Bandhu Social Welfare Society was founded in 1996. and 'Boys of Bangladesh was founded in 1999.

In 2013, Sanjida, a then 20-year-old Muslim woman, was arrested for loving, marrying and eloping with another girl. Charges against homosexuality were not brought and Sanjida was released from prison shortly after arrest. She was falsely accused of abducting her lover Puja, a Hindu girl.

In January 2014, the Cabinet of Bangladesh allowed hijras to legally register as third gender.
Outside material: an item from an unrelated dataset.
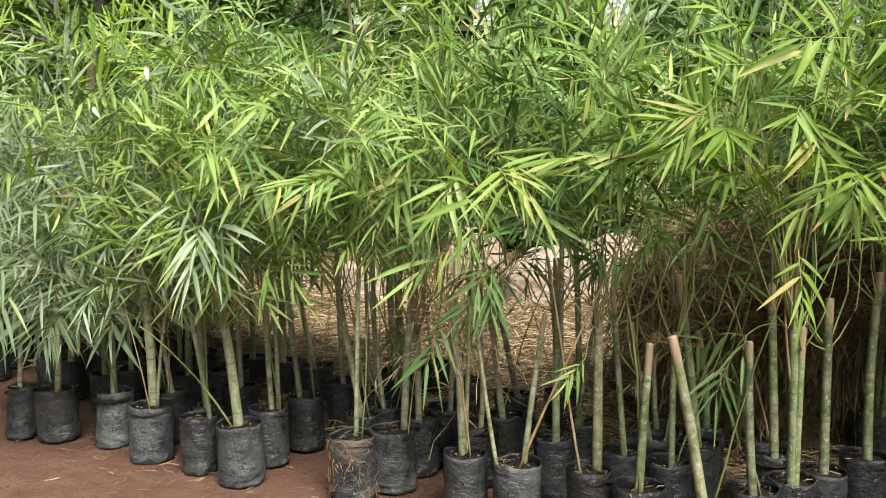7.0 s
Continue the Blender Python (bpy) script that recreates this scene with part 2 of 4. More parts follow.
STRAW = straw_material()
DEADGRASS = simple("dead_grass", [(0.3, (0.065, 0.044, 0.022)), (0.5, (0.165, 0.122, 0.064)), (0.72, (0.38, 0.305, 0.175))], 9, 0.75, 0.2, 0.2)
STRAWBED = simple("straw_bed", [(0.3, (0.07, 0.043, 0.025)), (0.6, (0.18, 0.12, 0.07)), (0.8, (0.28, 0.20, 0.125))], 22, 0.9, 0.1, 1.0, 0.03)
STONE = simple("pale_stone", [(0.28, (0.13, 0.085, 0.06)), (0.44, (0.27, 0.205, 0.16)), (0.62, (0.40, 0.335, 0.28)), (0.8, (0.46, 0.41, 0.36))], 4.5, 0.9, 0.2, 0.9, 0.04, 8.0)


def crazed_white():
    """Old white glazed mosaic with dark joints."""
    m = Mat("white_mosaic", 0.5, 0.4)
    co = m.coord()
    v = m.node("ShaderNodeTexVoronoi")
    v.feature = "DISTANCE_TO_EDGE"
    v.inputs["Scale"].default_value = 17.0
    m.link(co, v.inputs["Vector"])
    joint = m.ramp(v.outputs[0], [(0.06, (1, 1, 1)), (0.17, (0, 0, 0))])
    col = m.mix(m.noise(6, 4, co), (0.36, 0.38, 0.36), (0.64, 0.64, 0.62))
    moss = m.ramp(m.noise(22, 6, co, 0.7), [(0.52, (0, 0, 0)), (0.66, (1, 1, 1))])
    col = m.mix(m.math("MULTIPLY", moss, 0.75), col, (0.10, 0.125, 0.08))
    m.color(m.mix(m.math("MULTIPLY", joint, 0.85), col, (0.06, 0.075, 0.05)))
    return m.m


WHITE = crazed_white()
OLDWALL = simple("weathered_wall", [(0.3, (0.02, 0.028, 0.014)), (0.6, (0.05, 0.065, 0.032)), (0.85, (0.12, 0.13, 0.09))], 2.5, 0.9, 0.2, 0.5, 0.02)


# ---- mesh tools ----
class Shape:
    """Gathers points and faces, and point values, for one mesh."""

    def __init__(self):
        self.v, self.f, self.a, self.starts = [], [], {}, []

    def tube(self, pts, radii, sides=5, cap=True, **values):
        """A round tube along pts; values: lists of a number for each of the pts."""
        pts = [Vector(p) for p in pts]
        start = len(self.v)
        self.starts.append((start, len(self.f)))
        ref = Vector((0.31, 0.22, 0.92))
        for i, p in enumerate(pts):
            d = (pts[min(i + 1, len(pts) - 1)] - pts[max(i - 1, 0)])
            d = d.normalized() if d.length > 1e-9 else Vector((0, 0, 1))
            if abs(d.dot(ref)) > 0.96:
                ref = Vector((1, 0.1, 0))
            u = d.cross(ref).normalized()
            w = d.cross(u)
            for k in range(sides):
                g = 2 * math.pi * k / sides
                self.v.append(p + (u * math.cos(g) + w * math.sin(g)) * radii[i])
                for key, vals in values.items():
                    self.a.setdefault(key, []).append(vals[i])
        for i in range(len(pts) - 1):
            for k in range(sides):
                a, b = start + i * sides + k, start + i * sides + (k + 1) % sides
                self.f.append((a, a + sides, b + sides, b))
        if cap:
            self.f.append(tuple(start + k for k in range(sides)))
            self.f.append(tuple(start + (len(pts) - 1) * sides + k for k in reversed(range(sides))))

    def mesh(self, name, material, smooth=True):
        me = bpy.data.meshes.new(name)
        me.from_pydata([tuple(p) for p in self.v], [], self.f)
        for key, vals in self.a.items():
            me.attributes.new(key, "FLOAT", "POINT").data.foreach_set("value", np.array(vals, np.float32))
        if smooth:
            me.polygons.foreach_set("use_smooth", [True] * len(me.polygons))
        me.materials.append(material)
        me.update()
        return me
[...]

In December 2014, the Ministry of Social Welfare invited hijra community members to apply for government positions, though some reported getting harassed during the interview process.

In the same year, 'Roopbaan' became the first time openly LGBT magazine in Bangladesh and focused on homosexual romance. However, the magazine shut down when its chief editor Xulhaz Mannan was murdered in 2016 by Islamic fundamentalists. The Bangladeshi government has refused to decriminalize homosexuality.

In May 2017, 28 suspected male homosexual youths were arrested in Keraniganj Upazila, Dhaka by Rapid Action Battalion on the grounds of drug abuse.